Anche la carne di maiale figura tra le eccellenze pavesi, grazie a salumi come il “Salame di Varzì”, al cotechino e al sanguinaccio; un discorso a parte va riservato all’allevamento dei bovini di razza Varzese, unica specie autoctona della Lombardia, da poco di nuovo presente in questa provincia. Il salame di Varzi è un’eccellenza a marchio D.O.P. e un prodotto tradizionale della Valle Staffora. La qualità e la genuinità del Salame di Varzi dipendono esclusivamente dal rigoroso rispetto da parte di abili artigiani salumieri dell’antica ricetta, unita alle condizioni climatiche del territorio dell’Oltrepò Pavese montano. Il microclima derivante dall’incontro dell’aria della Pianura Padana con quella proveniente dal mare permette a questo insaccato un’eccellente stagionatura.

Oggi la produzione del Salame di Varzi segue le stesse ricette e procedimenti di un tempo. Sebbene si sia dato spazio all’utilizzo di attrezzature più moderne, si può affermare con fierezza che la produzione dell’insaccato avvenga ancora secondo tradizione.

Fra i piatti da mangiare a Pavia, propri della sua tradizione, non possiamo dimenticare il risotto alla vogherese, preparato con i peperoni di Voghera, che diversamente da quanto si possa pensare, sono dolci, non piccanti ed estremamente digeribili. Il peperone di forma cubica, in genere con quattro coste, dal colore verde chiarissimo, in fase di maturazione avanzata vira al giallo con striature arancio, è un prodotto del territorio che dopo un periodo di abbandono è stato recuperato divenendo “Presidio slow food”.

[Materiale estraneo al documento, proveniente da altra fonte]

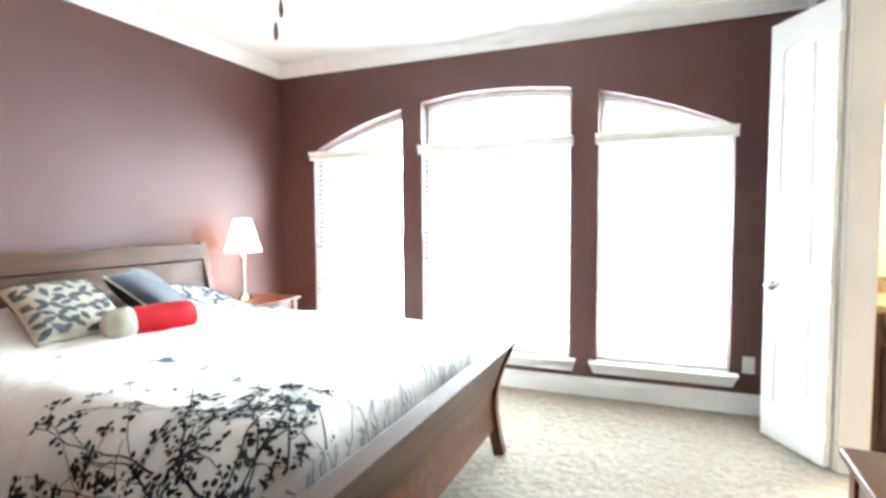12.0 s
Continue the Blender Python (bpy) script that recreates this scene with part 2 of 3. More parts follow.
def north_wall():
    b = bmesh.new()

    def quad(xa, za0, za1, xb, zb0, zb1):
        b.faces.new([b.verts.new((x, N, z)) for x, z in ((xa, za0), (xb, zb0), (xb, zb1), (xa, za1))])

    edge = W - 0.15
    for x0, x1 in WINDOWS:
        quad(edge, 0, SILL, x0, 0, SILL)
        quad(edge, SILL, H, x0, SILL, H)
        steps = 14
        for k in range(steps):
            xa, xb = x0 + (x1 - x0) * k / steps, x0 + (x1 - x0) * (k + 1) / steps
            quad(xa, 0, SILL, xb, 0, SILL)
            quad(xa, arch_z(xa), H, xb, arch_z(xb), H)
        edge = x1
    quad(edge, 0, SILL, E + 0.15, 0, SILL)
    quad(edge, SILL, H, E + 0.15, SILL, H)
    bmesh.ops.remove_doubles(b, verts=b.verts, dist=1e-4)
    g = bmesh.ops.extrude_face_region(b, geom=list(b.faces))
    bmesh.ops.translate(b, vec=(0, 0.2, 0), verts=[v for v in g["geom"] if isinstance(v, bmesh.types.BMVert)])
    return b


structure("wall_north", north_wall(), WALL, "plum painted wall with three arched windows", "wall")
structure("wall_west", box(W - 0.15, W, S - 0.15, N, 0, H), WALL, "plum painted wall behind the bed", "wall")
structure("wall_south", box(W, E, S - 0.15, S, 0, H), WALL, "plum painted wall opposite the windows", "wall")
b = box(E, E + 0.13, S - 0.15, DOOR_S, 0, H)
box(E, E + 0.13, DOOR_N, N, 0, H, bm=b)
box(E, E + 0.13, DOOR_S, DOOR_N, DOOR_H, H, bm=b)
structure("wall_east", b, WALL, "plum painted wall with a double doorway", "wall")
structure("ceiling", box(W - 0.15, E + 0.13, S - 0.15, N + 0.2, H, H + 0.12), CEIL, "white painted ceiling", "ceiling")
floor = structure("floor", box(W - 0.15, E + 0.06, S - 0.15, N + 0.2, -0.12, -0.012), CARPET, "beige shag carpet floor", "carpet")


def pile():
    """The carpet's tufts: a fine uneven sheet, clumped at two sizes."""
    nx, ny = 420, 560
    rng = np.random.default_rng(3)

    def clumps(step):
        g = rng.random((nx // step + 3, ny // step + 3))
        u, v = np.arange(nx + 1) / step, np.arange(ny + 1) / step
        i, j = u.astype(int), v.astype(int)
        fu, fv = (u - i)[:, None], (v - j)[None, :]
        return (g[i][:, j] * (1 - fu) * (1 - fv) + g[i + 1][:, j] * fu * (1 - fv) + g[i][:, j + 1] * (1 - fu) * fv + g[i + 1][:, j + 1] * fu * fv)

    z = -0.0115 + 0.0075 * clumps(3) + 0.003 * clumps(11) + 0.008 * rng.random((nx + 1, ny + 1))
    x = W + (E + 0.058 - W) * np.arange(nx + 1) / nx
    y = S + (N - S) * np.arange(ny + 1) / ny
    gx, gy = np.meshgrid(x, y, indexing="ij")
    gx = gx + 0.006 * (rng.random(gx.shape) - 0.5)
    gy = gy + 0.006 * (rng.random(gy.shape) - 0.5)
    gx = np.clip(gx, W + 0.001, E + 0.058)
    k = np.arange((nx + 1) * (ny + 1)).reshape(nx + 1, ny + 1)
    quads = np.stack([k[:-1, :-1], k[1:, :-1], k[1:, 1:], k[:-1, 1:]], -1).reshape(-1, 4)
    me = bpy.data.meshes.new("carpet_pile")
    me.from_pydata(np.stack([gx, gy, z], -1).reshape(-1, 3).tolist(), [], quads.tolist())
    me.materials.append(CARPET)
    me.polygons.foreach_set("use_smooth", [True] * len(me.polygons))
    ob = new("carpet_pile", me)
    ob.parent = floor
    return tagged(ob, kind="stuff")


pile()


# crown moulding and skirting, mitred by running past the corners into the wall
CROWN = [(0, -0.100), (0.010, -0.100), (0.013, -0.088), (0.024, -0.080), (0.040, -0.052), (0.060, -0.026), (0.070, -0.020), (0.074, -0.009), (0.082, -0.006), (0.082, 0), (0, 0)]
BASE = [(0, 0), (0.017, 0), (0.017, 0.105), (0.013, 0.118), (0.008, 0.132), (0.004, 0.140), (0, 0.140)]


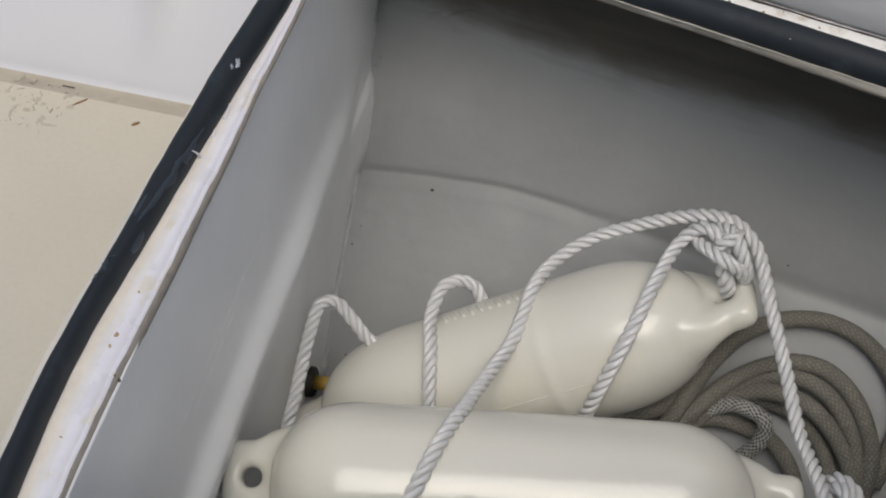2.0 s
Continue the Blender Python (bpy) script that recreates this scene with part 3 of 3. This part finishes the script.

Un tipico prodotto della tradizione contadina da mangiare a Pavia, servito in Oltrepò come antipasto, sono i ciccioli. Un salume saporito ricavato dal lardo e che ha la forma di piccole palline. Oggi, nella preparazione, possono essere utilizzati anche le parti più pregiate del suino, come pancetta e gola, e vari aromi, dall’alloro alla noce moscata.

Per quanto riguarda i dolci da mangiare a Pavia e dintorni non possiamo non considerare le brasadé sono le tipiche ciambelle burrose dell’Oltrepò Pavese rigorosamente fatte a mano. Il segreto della loro prelibatezza è nella doppia cottura: prima vengono bollite e poi passate nel forno a legna. Da qui il nome brasadé, ovvero “cotto due volte”. Nel 2006 hanno ricevuto la certificazione De.C.O. (Denominazione Comunale d’Origine) considerati dei veri e propri spezza fame fin dall’800 venivano legati insieme con uno spago in file da 11 e la tradizione non è cambiata: 5 ciambelle sono infilate con la parte piatta rivolta nello stesso verso e le altre 5 con la parte piatta in verso opposto, undicesima viene usata come fermaglio.

A questo dolce si consiglia di abbinare un Moscato passito, vino dolce e delicato, un DOC ottenuto da vitigni Moscato bianco e Malvasia di Candia, un vino espressione del territorio, eccellenza tra ambiente e cultura.